**What to work on**
Only one stretch of the data below should be repeated: the lines from the line containing "7. More parts follow." through the line containing "painted fills and", inclusive, exactly as they are.

**Data excerpts**
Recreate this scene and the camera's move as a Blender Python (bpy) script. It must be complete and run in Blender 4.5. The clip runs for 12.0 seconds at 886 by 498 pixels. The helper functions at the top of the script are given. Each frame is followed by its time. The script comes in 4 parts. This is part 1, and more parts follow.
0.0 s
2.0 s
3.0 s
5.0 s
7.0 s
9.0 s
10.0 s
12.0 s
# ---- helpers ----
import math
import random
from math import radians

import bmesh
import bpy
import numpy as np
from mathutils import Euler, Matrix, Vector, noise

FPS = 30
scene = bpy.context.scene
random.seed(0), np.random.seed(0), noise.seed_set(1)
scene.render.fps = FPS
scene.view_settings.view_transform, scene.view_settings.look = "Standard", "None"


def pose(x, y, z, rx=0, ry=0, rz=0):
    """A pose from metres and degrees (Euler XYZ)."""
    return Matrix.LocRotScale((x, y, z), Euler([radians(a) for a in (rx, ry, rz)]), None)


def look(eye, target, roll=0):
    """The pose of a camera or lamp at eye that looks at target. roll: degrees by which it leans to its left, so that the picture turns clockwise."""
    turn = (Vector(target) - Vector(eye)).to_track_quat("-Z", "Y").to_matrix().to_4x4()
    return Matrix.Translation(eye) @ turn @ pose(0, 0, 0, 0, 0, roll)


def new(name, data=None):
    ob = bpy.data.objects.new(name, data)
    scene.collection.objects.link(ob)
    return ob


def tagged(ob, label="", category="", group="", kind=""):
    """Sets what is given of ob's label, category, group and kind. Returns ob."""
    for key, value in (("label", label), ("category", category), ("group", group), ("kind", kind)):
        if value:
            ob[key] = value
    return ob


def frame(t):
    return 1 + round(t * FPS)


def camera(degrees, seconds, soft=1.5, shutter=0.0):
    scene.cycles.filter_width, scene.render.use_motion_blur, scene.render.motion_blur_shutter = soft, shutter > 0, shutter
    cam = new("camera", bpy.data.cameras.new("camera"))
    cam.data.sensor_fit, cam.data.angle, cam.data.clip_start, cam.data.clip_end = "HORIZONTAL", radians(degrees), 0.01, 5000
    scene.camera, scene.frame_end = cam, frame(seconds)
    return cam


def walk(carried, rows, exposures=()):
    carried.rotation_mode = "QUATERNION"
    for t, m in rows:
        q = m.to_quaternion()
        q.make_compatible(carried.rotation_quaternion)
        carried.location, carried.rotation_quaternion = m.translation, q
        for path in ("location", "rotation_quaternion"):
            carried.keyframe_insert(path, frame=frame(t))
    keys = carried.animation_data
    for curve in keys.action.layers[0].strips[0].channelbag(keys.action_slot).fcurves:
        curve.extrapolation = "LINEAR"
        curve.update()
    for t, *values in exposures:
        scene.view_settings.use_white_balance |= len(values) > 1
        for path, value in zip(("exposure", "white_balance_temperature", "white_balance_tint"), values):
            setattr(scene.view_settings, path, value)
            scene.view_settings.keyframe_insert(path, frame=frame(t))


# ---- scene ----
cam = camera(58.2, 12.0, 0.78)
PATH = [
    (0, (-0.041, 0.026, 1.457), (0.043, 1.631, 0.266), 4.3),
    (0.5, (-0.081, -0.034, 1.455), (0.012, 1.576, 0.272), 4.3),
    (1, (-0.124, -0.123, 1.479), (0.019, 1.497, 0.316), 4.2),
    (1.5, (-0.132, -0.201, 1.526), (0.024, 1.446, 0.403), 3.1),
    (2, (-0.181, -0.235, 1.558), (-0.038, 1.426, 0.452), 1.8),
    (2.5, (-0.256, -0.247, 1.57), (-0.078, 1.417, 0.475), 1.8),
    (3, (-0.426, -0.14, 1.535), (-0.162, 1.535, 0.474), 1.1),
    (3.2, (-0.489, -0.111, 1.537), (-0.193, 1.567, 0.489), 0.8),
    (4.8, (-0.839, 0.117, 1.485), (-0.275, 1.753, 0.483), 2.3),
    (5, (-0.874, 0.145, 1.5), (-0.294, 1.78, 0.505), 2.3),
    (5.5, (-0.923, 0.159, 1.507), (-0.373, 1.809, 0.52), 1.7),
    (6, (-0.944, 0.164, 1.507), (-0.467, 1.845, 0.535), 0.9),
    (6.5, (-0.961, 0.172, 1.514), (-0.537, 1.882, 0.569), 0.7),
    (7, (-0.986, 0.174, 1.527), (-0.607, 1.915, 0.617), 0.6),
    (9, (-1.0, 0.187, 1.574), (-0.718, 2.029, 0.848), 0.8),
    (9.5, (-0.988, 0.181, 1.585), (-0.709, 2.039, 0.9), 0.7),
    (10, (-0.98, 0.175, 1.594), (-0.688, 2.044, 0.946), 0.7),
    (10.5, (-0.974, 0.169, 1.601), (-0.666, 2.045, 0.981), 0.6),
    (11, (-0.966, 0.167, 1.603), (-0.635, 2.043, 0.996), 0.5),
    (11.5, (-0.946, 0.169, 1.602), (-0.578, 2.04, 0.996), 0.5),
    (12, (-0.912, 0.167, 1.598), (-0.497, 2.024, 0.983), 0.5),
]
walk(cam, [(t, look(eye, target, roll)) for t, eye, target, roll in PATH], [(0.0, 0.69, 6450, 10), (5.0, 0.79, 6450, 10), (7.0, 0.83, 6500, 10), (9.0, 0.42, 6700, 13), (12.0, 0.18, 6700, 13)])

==

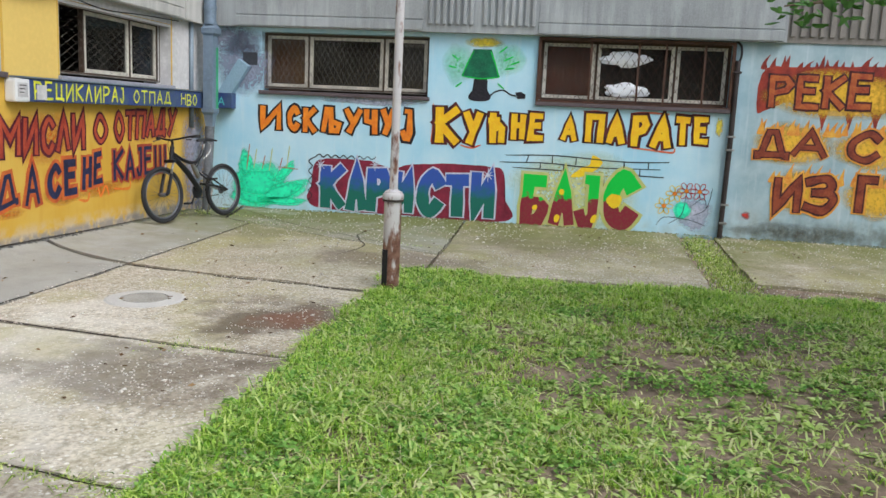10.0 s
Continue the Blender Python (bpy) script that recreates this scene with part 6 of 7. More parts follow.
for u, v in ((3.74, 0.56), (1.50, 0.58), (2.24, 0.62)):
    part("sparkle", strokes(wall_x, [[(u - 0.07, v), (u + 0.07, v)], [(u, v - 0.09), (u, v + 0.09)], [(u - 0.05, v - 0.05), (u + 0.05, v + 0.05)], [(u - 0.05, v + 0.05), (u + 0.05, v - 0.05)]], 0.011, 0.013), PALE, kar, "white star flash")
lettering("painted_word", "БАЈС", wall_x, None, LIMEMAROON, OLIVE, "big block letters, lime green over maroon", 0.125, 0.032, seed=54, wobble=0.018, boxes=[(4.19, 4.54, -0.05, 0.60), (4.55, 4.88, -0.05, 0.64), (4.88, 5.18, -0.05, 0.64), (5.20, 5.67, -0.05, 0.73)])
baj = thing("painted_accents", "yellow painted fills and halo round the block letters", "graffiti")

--

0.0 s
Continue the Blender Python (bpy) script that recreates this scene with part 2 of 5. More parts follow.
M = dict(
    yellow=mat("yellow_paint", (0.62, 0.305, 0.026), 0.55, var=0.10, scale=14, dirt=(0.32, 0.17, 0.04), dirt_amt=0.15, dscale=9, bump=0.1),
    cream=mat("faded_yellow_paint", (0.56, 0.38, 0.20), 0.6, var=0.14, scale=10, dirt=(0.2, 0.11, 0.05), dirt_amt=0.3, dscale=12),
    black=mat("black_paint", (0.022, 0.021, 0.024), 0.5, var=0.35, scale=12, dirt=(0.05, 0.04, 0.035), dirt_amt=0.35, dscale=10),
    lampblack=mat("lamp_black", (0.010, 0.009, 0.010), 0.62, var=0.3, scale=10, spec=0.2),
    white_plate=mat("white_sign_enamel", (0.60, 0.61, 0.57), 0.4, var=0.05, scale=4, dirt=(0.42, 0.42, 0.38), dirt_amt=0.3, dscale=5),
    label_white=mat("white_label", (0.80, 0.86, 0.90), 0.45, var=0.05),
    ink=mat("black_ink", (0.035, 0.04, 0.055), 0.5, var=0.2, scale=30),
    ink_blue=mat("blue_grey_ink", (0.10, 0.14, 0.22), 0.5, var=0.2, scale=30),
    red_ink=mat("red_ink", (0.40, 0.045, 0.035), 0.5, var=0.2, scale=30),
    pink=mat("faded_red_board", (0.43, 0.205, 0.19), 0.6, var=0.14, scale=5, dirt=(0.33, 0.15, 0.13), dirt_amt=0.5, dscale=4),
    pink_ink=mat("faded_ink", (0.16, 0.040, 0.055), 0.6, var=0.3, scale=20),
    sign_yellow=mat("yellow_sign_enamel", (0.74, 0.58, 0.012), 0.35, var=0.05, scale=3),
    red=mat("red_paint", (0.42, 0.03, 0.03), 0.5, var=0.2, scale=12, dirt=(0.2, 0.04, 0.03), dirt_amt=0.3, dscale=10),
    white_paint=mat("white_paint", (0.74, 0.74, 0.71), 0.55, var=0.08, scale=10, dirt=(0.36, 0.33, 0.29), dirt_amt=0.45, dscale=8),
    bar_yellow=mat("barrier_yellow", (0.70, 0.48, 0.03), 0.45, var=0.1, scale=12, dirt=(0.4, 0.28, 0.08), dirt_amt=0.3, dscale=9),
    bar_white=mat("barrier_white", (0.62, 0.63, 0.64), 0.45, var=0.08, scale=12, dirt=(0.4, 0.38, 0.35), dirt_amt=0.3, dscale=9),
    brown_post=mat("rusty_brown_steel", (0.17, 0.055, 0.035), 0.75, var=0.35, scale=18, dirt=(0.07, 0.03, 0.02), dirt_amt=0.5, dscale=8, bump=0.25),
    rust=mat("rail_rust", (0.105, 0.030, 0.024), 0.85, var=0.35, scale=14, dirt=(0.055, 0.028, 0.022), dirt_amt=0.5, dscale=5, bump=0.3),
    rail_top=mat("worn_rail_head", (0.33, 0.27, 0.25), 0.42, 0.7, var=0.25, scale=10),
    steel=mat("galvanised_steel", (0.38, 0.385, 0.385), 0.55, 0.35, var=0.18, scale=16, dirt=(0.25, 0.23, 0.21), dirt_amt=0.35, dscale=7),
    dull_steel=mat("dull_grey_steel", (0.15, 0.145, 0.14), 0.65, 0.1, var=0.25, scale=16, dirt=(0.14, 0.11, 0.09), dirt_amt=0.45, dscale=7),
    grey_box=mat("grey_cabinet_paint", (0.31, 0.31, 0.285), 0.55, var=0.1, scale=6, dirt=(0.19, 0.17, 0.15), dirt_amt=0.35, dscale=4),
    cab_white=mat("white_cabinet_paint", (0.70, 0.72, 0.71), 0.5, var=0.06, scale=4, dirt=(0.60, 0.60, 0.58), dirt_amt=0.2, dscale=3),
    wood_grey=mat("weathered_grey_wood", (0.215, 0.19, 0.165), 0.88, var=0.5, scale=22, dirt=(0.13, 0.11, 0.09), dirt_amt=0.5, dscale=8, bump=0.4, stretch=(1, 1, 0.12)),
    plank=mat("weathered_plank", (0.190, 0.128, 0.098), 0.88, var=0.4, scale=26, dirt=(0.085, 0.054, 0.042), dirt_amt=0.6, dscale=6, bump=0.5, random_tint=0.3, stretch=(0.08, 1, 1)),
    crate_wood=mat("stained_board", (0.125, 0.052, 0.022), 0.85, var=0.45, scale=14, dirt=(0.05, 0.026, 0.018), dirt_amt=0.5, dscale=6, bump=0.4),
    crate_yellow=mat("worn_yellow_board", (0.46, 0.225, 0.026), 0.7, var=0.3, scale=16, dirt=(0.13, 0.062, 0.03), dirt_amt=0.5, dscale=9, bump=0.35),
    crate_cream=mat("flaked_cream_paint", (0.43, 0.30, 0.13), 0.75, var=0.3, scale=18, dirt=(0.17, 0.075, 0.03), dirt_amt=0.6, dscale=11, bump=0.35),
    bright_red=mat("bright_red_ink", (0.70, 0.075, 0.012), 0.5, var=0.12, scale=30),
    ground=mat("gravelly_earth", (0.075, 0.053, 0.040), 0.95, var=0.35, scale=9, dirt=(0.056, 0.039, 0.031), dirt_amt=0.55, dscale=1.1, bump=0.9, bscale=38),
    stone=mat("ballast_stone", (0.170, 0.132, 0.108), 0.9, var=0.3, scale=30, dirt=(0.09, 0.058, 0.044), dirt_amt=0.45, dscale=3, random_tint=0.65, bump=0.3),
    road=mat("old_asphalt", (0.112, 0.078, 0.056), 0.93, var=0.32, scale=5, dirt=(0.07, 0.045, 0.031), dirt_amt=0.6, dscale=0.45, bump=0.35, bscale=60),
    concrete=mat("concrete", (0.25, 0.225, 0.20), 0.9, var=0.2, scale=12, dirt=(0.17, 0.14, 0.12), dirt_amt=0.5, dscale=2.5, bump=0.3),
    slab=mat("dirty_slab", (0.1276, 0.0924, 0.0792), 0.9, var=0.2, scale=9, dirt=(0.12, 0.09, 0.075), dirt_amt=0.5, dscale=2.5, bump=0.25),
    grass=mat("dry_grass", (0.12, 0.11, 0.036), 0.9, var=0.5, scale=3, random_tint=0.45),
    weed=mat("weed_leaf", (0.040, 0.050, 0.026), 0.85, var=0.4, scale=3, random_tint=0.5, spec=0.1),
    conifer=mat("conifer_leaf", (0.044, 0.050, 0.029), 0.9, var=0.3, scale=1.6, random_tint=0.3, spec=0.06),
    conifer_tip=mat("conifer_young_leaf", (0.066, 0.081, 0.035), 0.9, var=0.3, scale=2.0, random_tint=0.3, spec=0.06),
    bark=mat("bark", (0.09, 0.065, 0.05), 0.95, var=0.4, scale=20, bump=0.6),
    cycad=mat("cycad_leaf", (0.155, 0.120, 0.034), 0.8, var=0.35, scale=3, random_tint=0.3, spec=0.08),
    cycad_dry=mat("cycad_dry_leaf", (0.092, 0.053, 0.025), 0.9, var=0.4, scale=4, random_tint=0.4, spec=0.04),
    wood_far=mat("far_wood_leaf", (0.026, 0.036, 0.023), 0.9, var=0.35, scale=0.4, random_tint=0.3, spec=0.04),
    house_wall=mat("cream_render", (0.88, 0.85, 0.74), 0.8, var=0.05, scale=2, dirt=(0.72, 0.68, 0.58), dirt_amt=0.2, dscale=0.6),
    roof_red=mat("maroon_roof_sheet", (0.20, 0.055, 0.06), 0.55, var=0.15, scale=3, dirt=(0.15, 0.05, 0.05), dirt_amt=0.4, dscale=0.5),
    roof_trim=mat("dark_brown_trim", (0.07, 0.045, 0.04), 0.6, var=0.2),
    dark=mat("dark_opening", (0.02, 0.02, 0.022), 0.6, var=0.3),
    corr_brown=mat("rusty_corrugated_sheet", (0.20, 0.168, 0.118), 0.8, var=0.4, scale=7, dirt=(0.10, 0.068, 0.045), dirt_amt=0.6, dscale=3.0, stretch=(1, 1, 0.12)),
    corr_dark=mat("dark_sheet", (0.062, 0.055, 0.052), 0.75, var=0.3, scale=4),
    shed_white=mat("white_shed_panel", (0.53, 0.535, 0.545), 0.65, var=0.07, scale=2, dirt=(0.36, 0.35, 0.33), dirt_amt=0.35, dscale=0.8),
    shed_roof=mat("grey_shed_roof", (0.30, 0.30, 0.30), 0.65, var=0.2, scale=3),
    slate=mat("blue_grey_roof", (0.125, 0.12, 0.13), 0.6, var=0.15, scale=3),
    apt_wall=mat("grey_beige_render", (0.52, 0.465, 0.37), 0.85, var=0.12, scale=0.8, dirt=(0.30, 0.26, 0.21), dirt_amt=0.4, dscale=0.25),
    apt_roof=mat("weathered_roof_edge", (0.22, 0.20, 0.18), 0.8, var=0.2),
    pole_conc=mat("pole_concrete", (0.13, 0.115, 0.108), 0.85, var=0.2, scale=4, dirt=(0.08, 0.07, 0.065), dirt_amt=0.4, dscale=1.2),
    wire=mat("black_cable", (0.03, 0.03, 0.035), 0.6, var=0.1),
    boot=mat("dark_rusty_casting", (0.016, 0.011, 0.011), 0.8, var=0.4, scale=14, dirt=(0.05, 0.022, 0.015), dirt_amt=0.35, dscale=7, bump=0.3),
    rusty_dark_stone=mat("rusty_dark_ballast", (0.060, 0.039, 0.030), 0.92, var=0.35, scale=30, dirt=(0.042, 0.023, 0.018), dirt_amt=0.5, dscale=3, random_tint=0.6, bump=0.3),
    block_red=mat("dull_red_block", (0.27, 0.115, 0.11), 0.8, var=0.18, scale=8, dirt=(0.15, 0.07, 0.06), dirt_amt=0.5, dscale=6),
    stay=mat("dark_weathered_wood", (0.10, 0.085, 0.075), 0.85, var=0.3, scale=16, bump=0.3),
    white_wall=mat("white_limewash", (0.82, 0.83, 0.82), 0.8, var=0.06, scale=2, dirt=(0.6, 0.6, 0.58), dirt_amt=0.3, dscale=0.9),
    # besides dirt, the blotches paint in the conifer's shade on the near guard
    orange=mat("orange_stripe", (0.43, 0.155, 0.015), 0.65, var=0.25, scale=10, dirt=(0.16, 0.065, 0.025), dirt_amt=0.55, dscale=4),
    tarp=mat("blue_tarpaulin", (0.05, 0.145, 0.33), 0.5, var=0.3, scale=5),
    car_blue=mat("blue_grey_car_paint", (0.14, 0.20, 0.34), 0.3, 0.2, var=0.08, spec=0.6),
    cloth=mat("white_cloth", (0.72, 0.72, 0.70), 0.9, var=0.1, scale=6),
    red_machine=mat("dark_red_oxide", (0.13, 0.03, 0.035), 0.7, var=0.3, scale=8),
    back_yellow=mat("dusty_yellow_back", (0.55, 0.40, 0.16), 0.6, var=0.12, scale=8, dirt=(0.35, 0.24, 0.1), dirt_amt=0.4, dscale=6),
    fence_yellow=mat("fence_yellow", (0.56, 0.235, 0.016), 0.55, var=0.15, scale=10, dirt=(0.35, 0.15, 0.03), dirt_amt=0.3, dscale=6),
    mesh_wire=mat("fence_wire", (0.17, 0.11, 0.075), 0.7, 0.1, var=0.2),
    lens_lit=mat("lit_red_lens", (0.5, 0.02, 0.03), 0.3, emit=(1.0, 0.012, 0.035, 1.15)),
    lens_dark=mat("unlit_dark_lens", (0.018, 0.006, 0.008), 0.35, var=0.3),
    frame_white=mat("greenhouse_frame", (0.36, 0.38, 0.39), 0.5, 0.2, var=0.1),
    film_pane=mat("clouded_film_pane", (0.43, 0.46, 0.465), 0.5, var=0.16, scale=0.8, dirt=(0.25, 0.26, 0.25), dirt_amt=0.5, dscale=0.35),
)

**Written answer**
Continue the Blender Python (bpy) script that recreates this scene with part 6 of 7. More parts follow.
for u, v in ((3.74, 0.56), (1.50, 0.58), (2.24, 0.62)):
    part("sparkle", strokes(wall_x, [[(u - 0.07, v), (u + 0.07, v)], [(u, v - 0.09), (u, v + 0.09)], [(u - 0.05, v - 0.05), (u + 0.05, v + 0.05)], [(u - 0.05, v + 0.05), (u + 0.05, v - 0.05)]], 0.011, 0.013), PALE, kar, "white star flash")
lettering("painted_word", "БАЈС", wall_x, None, LIMEMAROON, OLIVE, "big block letters, lime green over maroon", 0.125, 0.032, seed=54, wobble=0.018, boxes=[(4.19, 4.54, -0.05, 0.60), (4.55, 4.88, -0.05, 0.64), (4.88, 5.18, -0.05, 0.64), (5.20, 5.67, -0.05, 0.73)])
baj = thing("painted_accents", "yellow painted fills and halo round the block letters", "graffiti")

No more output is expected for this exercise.